Svyatoslav Piskun | |
---|---|
Святослав Піскун | |
Prosecutor General of Ukraine | |
In office 26 April 2007 – 24 May 2007 | |
President | Viktor Yushchenko |
Preceded by | Oleksandr Medvedko |
Succeeded by | Viktor Shemchuk (acting) |
In office 10 December 2004 – 14 October 2005 | |
President | Viktor Yushchenko |
Preceded by | Hennadiy Vasylyev |
Succeeded by | Oleksandr Medvedko |
In office 6 July 2002 – 29 October 2003 | |
President | Leonid Kuchma |
Preceded by | Mykhailo Potebenko |
Succeeded by | Hennadiy Vasylyev |
Personal details | |
Born | Berdychiv, Zhytomyr Oblast, Ukrainian SSR, Soviet Union | 8 March 1959
Political party | Independent |
Other political affiliations | Party of Regions (2006–2007) |
Spouse | Svitlana Sevast'yanivna (1962) |
Children | Tetyana (1983), Svyatoslav (2000) |
Residence(s) | Kyiv, Ukraine |
Alma mater | Lviv University |
Svyatoslav Mykhaylovych Piskun (Ukrainian: Святослав Михайлович Піскун, born 1 March 1959) was 3 times Prosecutor General of Ukraine.[1] He served in this role in 2002–2003, 2005 and 2007 until President Viktor Yushchenko's dismissed Piskun on 24 May 2007.[2] He worked as a prosecutor in several important cases, including murder of Georgiy Gongadze and investigation of United Energy Systems of Ukraine.
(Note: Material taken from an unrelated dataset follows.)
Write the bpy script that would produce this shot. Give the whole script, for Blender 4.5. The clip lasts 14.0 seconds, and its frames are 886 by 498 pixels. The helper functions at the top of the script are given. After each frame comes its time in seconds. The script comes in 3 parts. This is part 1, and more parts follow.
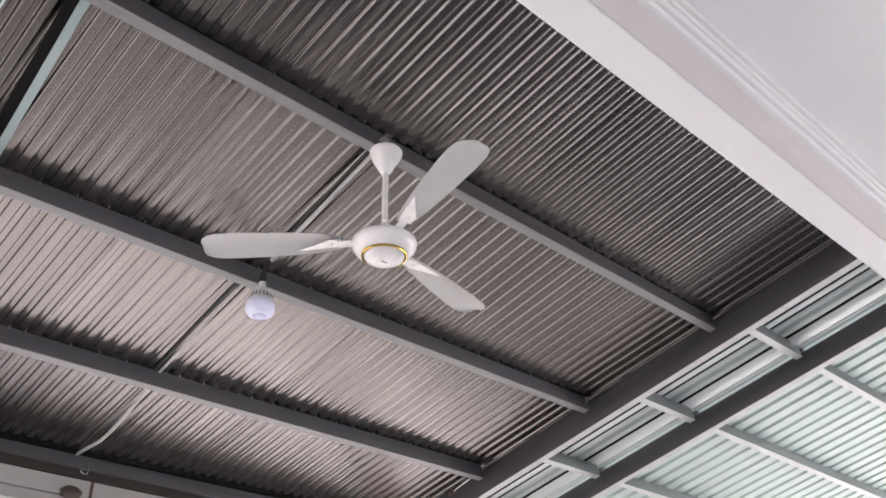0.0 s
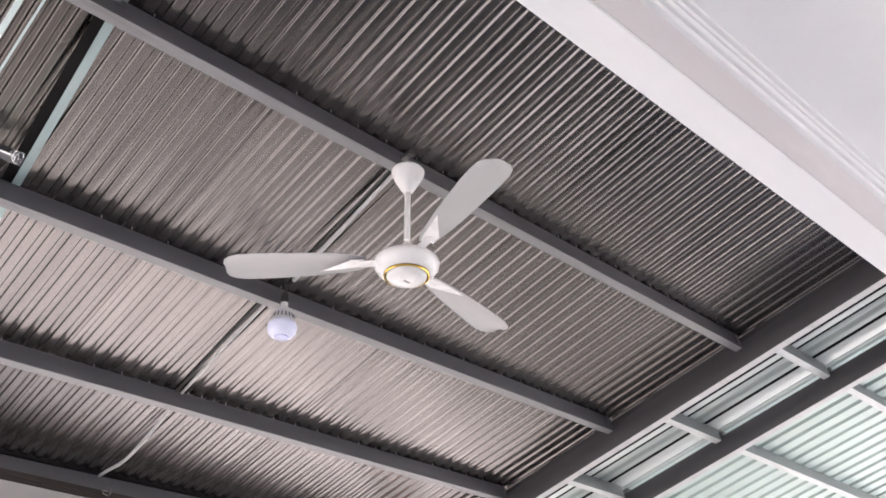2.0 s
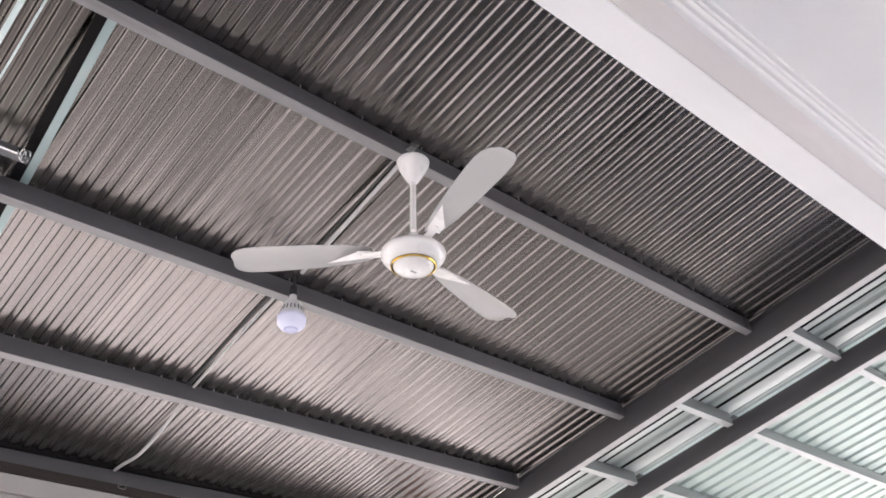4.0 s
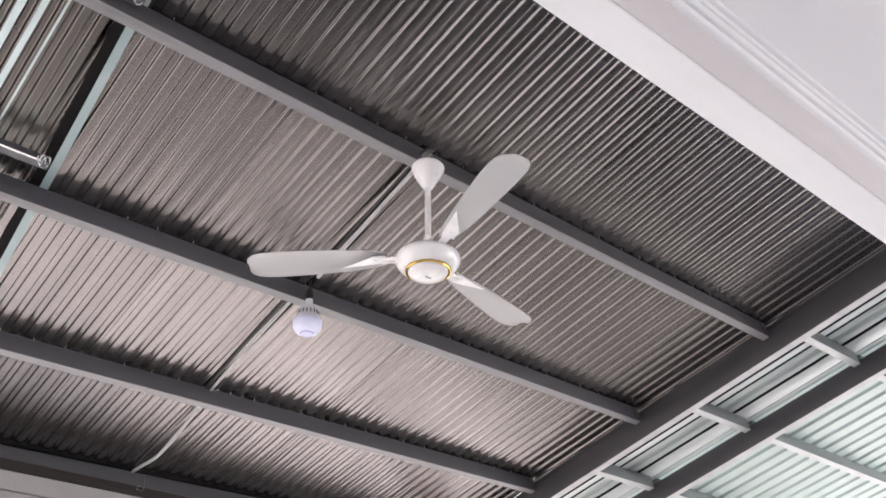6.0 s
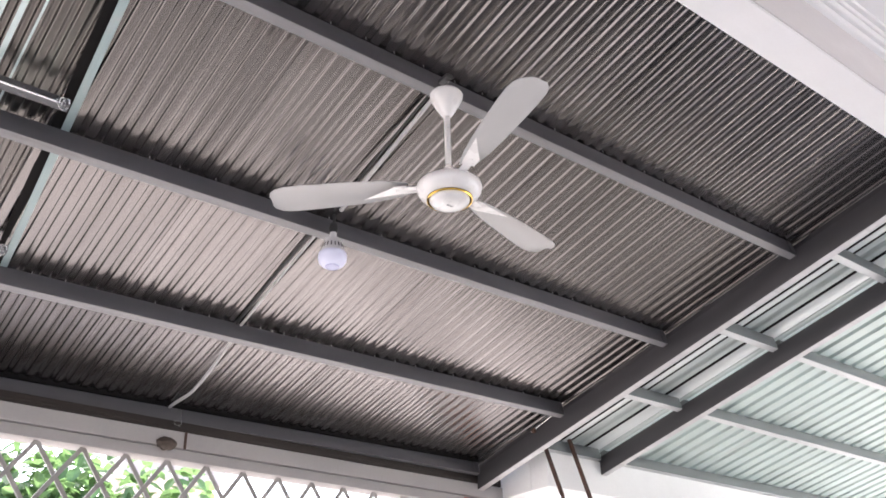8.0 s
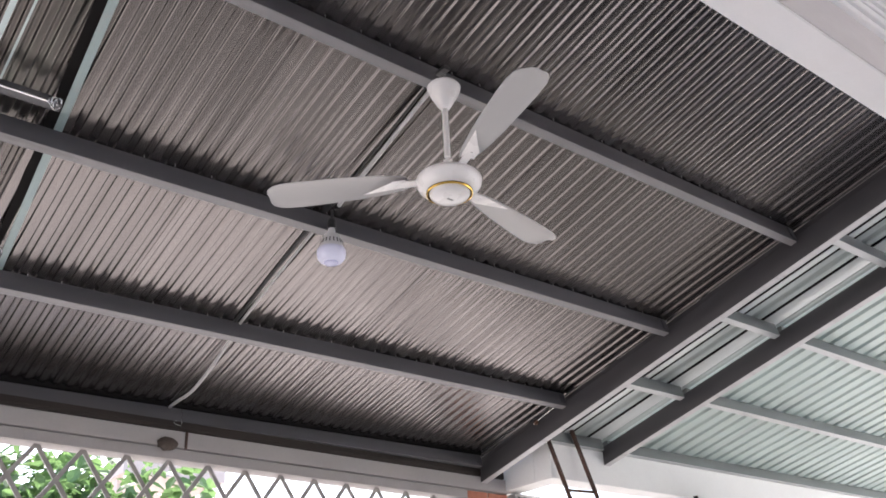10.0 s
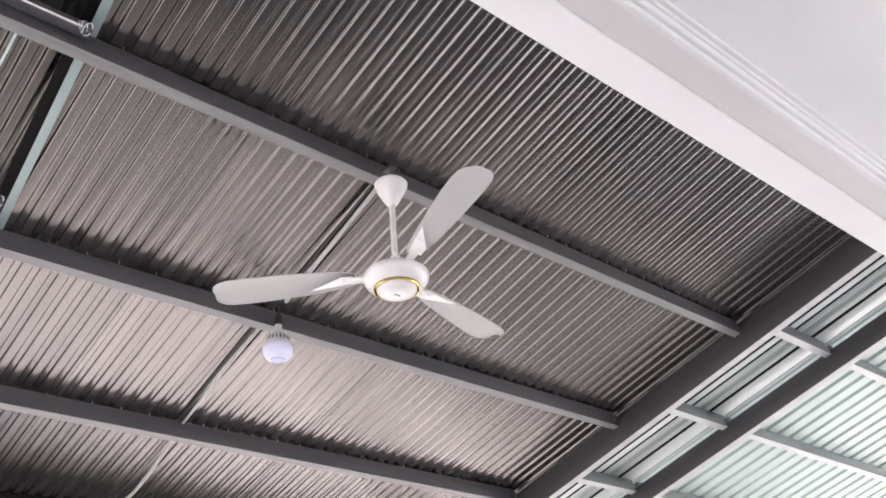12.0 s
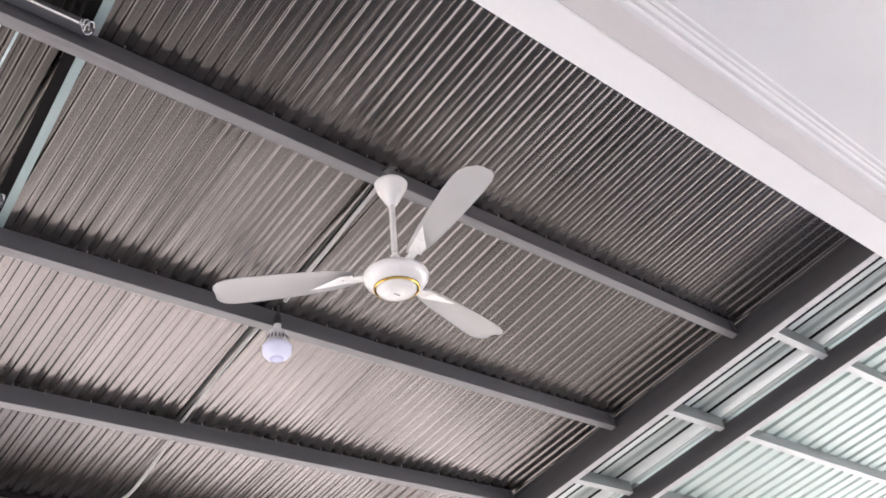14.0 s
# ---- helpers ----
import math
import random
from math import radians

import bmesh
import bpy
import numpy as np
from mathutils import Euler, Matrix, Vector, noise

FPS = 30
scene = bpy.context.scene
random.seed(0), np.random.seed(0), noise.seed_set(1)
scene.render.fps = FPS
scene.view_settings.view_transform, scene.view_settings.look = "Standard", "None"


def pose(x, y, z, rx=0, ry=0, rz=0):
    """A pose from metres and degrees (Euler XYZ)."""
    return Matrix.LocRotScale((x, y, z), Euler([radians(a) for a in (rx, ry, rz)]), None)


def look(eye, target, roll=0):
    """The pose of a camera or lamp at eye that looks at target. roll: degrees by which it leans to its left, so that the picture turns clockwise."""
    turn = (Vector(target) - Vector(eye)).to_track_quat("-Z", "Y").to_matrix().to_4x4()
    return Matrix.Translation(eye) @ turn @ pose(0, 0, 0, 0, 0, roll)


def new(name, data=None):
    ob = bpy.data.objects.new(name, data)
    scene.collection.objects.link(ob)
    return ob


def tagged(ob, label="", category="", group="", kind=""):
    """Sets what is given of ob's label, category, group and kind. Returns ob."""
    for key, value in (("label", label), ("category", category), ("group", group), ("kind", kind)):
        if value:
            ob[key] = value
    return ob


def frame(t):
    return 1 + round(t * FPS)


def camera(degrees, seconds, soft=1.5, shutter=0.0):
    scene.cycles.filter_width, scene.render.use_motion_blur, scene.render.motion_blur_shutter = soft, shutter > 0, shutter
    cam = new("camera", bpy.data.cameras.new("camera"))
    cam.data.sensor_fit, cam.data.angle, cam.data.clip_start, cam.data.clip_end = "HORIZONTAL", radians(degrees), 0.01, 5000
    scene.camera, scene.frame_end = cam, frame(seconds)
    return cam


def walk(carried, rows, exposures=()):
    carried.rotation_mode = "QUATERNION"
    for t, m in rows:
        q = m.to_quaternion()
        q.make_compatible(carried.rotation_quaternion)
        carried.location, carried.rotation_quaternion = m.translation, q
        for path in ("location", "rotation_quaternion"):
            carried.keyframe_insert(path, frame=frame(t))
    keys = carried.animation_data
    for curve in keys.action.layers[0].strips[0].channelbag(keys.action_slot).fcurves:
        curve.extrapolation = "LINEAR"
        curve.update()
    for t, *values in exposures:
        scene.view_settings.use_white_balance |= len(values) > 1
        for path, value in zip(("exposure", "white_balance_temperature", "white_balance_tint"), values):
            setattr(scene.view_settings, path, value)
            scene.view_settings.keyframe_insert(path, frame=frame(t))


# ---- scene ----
EXPO, BULB_GLOW, BLADE = 2.58, 0.04, 15.0
cam = camera(51.6, 14.0, soft=1.7)
EYE = 1.55
ROWS = [
    (0.0, -0.017, 0.010, -0.019, 120.77, 1.02, -43.97),
    (0.5, -0.015, 0.026, -0.010, 122.15, 2.28, -43.69),
    (1.0, -0.012, 0.028, 0.000, 122.84, 3.03, -42.93),
    (1.5, -0.011, 0.027, -0.002, 122.66, 2.35, -42.84),
    (2.0, -0.011, 0.031, -0.006, 121.99, 0.60, -42.76),
    (2.5, -0.008, 0.022, -0.010, 121.24, -0.57, -42.48),
    (4.8, -0.003, 0.010, -0.007, 121.47, 1.95, -41.27),
    (5.0, -0.005, 0.000, -0.005, 121.63, 1.56, -41.34),
    (5.5, -0.002, -0.006, -0.002, 121.47, 0.80, -40.78),
    (6.0, -0.003, -0.007, -0.003, 121.47, 0.53, -40.67),
    (6.5, -0.000, -0.000, 0.000, 121.60, 0.80, -40.98),
    (7.0, -0.001, -0.002, -0.004, 121.55, 0.84, -40.90),
    (7.5, -0.006, -0.008, -0.014, 119.39, 0.92, -40.15),
    (7.7, 0.001, -0.012, -0.023, 117.95, 1.03, -39.28),
    (9.8, 0.022, 0.045, 0.017, 116.32, 2.25, -36.79),
    (10.0, 0.013, 0.028, 0.008, 116.81, 2.62, -38.08),
    (10.5, 0.016, 0.028, 0.016, 119.15, 4.03, -41.07),
    (11.0, 0.010, 0.017, 0.019, 121.64, 4.58, -41.35),
    (11.5, 0.011, 0.009, 0.014, 122.38, 4.61, -40.97),
    (12.0, 0.013, 0.013, 0.016, 122.41, 4.53, -40.60),
    (12.5, 0.011, 0.018, 0.018, 122.09, 4.69, -40.30),
    (13.0, 0.013, 0.020, 0.021, 121.75, 4.99, -40.00),
    (13.5, 0.006, 0.019, 0.015, 121.88, 4.60, -40.28),
    (14.0, 0.002, 0.017, 0.004, 122.51, 4.45, -40.87),
]
walk(cam, [(t, pose(x, y, EYE + z, rx, ry, rz)) for t, x, y, z, rx, ry, rz in ROWS],
     exposures=[(t, EXPO + e) for t, e in ((0.0, -0.23), (0.5, -0.22), (1.0, 0.0), (1.5, 0.0), (2.5, 0.0), (6.5, -0.05), (7.5, 0.05), (8.6, -0.2), (9.8, -0.50), (10.2, -0.47), (10.6, -0.36), (11.0, -0.17), (11.5, 0.0), (12.5, 0.06), (14.0, 0.05))])

# ---------------------------------------------------------------- light
world = bpy.data.worlds.new("world")
scene.world = world
world.use_nodes = True
wn = world.node_tree
sky = wn.nodes.new("ShaderNodeTexSky")
sky.sky_type, sky.sun_disc = "NISHITA", False
SUN_EL, SUN_AZ = 55.0, 24.0          # degrees; azimuth from +y towards +x
sky.sun_elevation, sky.sun_rotation = radians(SUN_EL), radians(SUN_AZ)
sky.air_density, sky.dust_density, sky.ozone_density = 1.0, 3.0, 1.0
bg = wn.nodes["Background"]
bg.inputs["Strength"].default_value = 0.15
wn.links.new(sky.outputs["Color"], bg.inputs["Color"])
sun = new("sun", bpy.data.lights.new("sun", "SUN"))
sun.data.energy, sun.data.angle, sun.data.color = 4.5, radians(0.6), (1.0, 0.965, 0.92)
el, az = radians(SUN_EL), radians(SUN_AZ)
sun.matrix_basis = look((math.sin(az) * math.cos(el) * 30, math.cos(az) * math.cos(el) * 30, math.sin(el) * 30), (0, 0, 0))


# ---------------------------------------------------------------- materials
def material(name, base, rough=0.6, metal=0.0, vary=0.12, scale=6.0, fine=90.0, bump=0.15, stretch=(1, 1, 1),
             island=0.0, rough_vary=0.1, stain=None, stain_amount=0.0, stain_scale=2.0, coat=0.0):
    """A painted or raw surface: two scales of mottling, fine relief, optional stains."""
    m = bpy.data.materials.new(name)
    m.use_nodes = True
    nt = m.node_tree
    n, link = nt.nodes, nt.links
    b = n["Principled BSDF"]
    tc = n.new("ShaderNodeTexCoord")
    mp = n.new("ShaderNodeMapping")
    mp.inputs["Scale"].default_value = stretch
    link.new(tc.outputs["Object"], mp.inputs["Vector"])
    big = n.new("ShaderNodeTexNoise")
    big.inputs["Scale"].default_value, big.inputs["Detail"].default_value = scale, 5
    small = n.new("ShaderNodeTexNoise")
    small.inputs["Scale"].default_value, small.inputs["Detail"].default_value = fine, 3
    for t in (big, small):
        link.new(mp.outputs["Vector"], t.inputs["Vector"])
    add = n.new("ShaderNodeMath")
    add.operation = "MULTIPLY_ADD"
    link.new(small.outputs["Fac"], add.inputs[0])
    add.inputs[1].default_value = 0.35
    link.new(big.outputs["Fac"], add.inputs[2])
    ramp = n.new("ShaderNodeValToRGB")
    lo = [c * (1 - vary) for c in base]
    hi = [min(1.0, c * (1 + vary)) for c in base]
    ramp.color_ramp.elements[0].position, ramp.color_ramp.elements[0].color = 0.42, (*lo, 1)
    ramp.color_ramp.elements[1].position, ramp.color_ramp.elements[1].color = 0.95, (*hi, 1)
    link.new(add.outputs[0], ramp.inputs["Fac"])
    colour = ramp.outputs["Color"]
    if island:
        oi = n.new("ShaderNodeObjectInfo")
        mr = n.new("ShaderNodeMapRange")
        mr.inputs["To Min"].default_value, mr.inputs["To Max"].default_value = 1 - island, 1 + island
        link.new(oi.outputs["Random"], mr.inputs["Value"])
        hv = n.new("ShaderNodeHueSaturation")
        link.new(mr.outputs["Result"], hv.inputs["Value"])
        link.new(colour, hv.inputs["Color"])
        colour = hv.outputs["Color"]
    if stain is not None:
        sn = n.new("ShaderNodeTexNoise")
        sn.inputs["Scale"].default_value, sn.inputs["Detail"].default_value, sn.inputs["Roughness"].default_value = stain_scale, 7, 0.65
        link.new(mp.outputs["Vector"], sn.inputs["Vector"])
        sr = n.new("ShaderNodeValToRGB")
        sr.color_ramp.elements[0].position, sr.color_ramp.elements[1].position = 0.55, 0.75
        sr.color_ramp.elements[1].color = (stain_amount,) * 3 + (1,)
        link.new(sn.outputs["Fac"], sr.inputs["Fac"])
        mx = n.new("ShaderNodeMix")
        mx.data_type = "RGBA"
        link.new(sr.outputs["Color"], mx.inputs[0])
        link.new(colour, mx.inputs[6])
        mx.inputs[7].default_value = (*stain, 1)
        colour = mx.outputs[2]
    link.new(colour, b.inputs["Base Color"])
    rr = n.new("ShaderNodeMapRange")
    rr.inputs["To Min"].default_value, rr.inputs["To Max"].default_value = max(0.03, rough - rough_vary), min(1, rough + rough_vary)
    link.new(big.outputs["Fac"], rr.inputs["Value"])
    link.new(rr.outputs["Result"], b.inputs["Roughness"])
    b.inputs["Metallic"].default_value = metal
    b.inputs["Coat Weight"].default_value = coat
    if bump:
        bp = n.new("ShaderNodeBump")
        bp.inputs["Strength"].default_value, bp.inputs["Distance"].default_value = bump, 0.004
        link.new(add.outputs[0], bp.inputs["Height"])
        link.new(bp.outputs["Normal"], b.inputs["Normal"])
    return m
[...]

In March 2006 he was elected as a people's deputy of the Verkhovna Rada from Party of Regions list as No.96 – but he was not a party member.[3] Piskun was elected in parliament for Party of Regions again in 2007.[4] He became a full member of Party of Regions in October 2008.[4] Piskun did not return to parliament after the 2012 Ukrainian parliamentary election after losing in single-member districts number 63 (first-past-the-post wins a parliament seat) located in Zhytomyr Oblast.[5] In the 2014 Ukrainian parliamentary election Khoroshkovskyi tried to return to national politics this time from the party of Strong Ukraine (placing 16th on the parties election list).[6][7] But in the election the party failed to clear the 5% election threshold (it got 3.11% of the votes) and thus Piskun was not elected into parliament.[8] Piskun was only allowed to take part in the election after a court decision validated his entrance in the election, at first the Central Election Commission of Ukraine had refused to register him because in the last 5 years leading up to the election he had not lived in Ukraine.[9]
According to Piskun, his dismissal by President Yushchenko in October 2005 came because he stopped criminal proceedings against Yulia Tymoshenko and refused to drop proceedings against Petro Poroshenko.[10] He was criticized for closing the criminal case related to the United Energy Systems of Ukraine while serving under Viktor Yushchenko's government in 2005.[11] and dropping criminal cases regarding back-then Prime Minister Yulia Tymoshenko.[12]
Piskun is the only Prosecutor General of Ukraine in Ukraine whose dismissals by two Presidents have been overturned as unlawful by courts.[13] The latest being a 24 April 2009 Kyiv Court of Appeals passing of a ruling saying President Yushchenko's decree dated 24 May 2007, dismissing Sviatoslav Piskun from the post of the prosecutor general was unlawful,[2][14] but Piskun did not submit any application for his reinstating on the post of Prosecutor General.[14]
On 30 March 2014 during an interview with Inter TV channel he called for the criminal prosecution of Ukrainian officials who are responsible for allowing the 2014 Russian annexation of Crimea.[15][16]
On 30 July 2020 Prosecutor General Iryna Venediktova appointed Piskun as her personal adviser on a voluntary basis.[17] On 25 August 2020 Venediktova (without communicating the reason) realised him as her personal adviser.[1]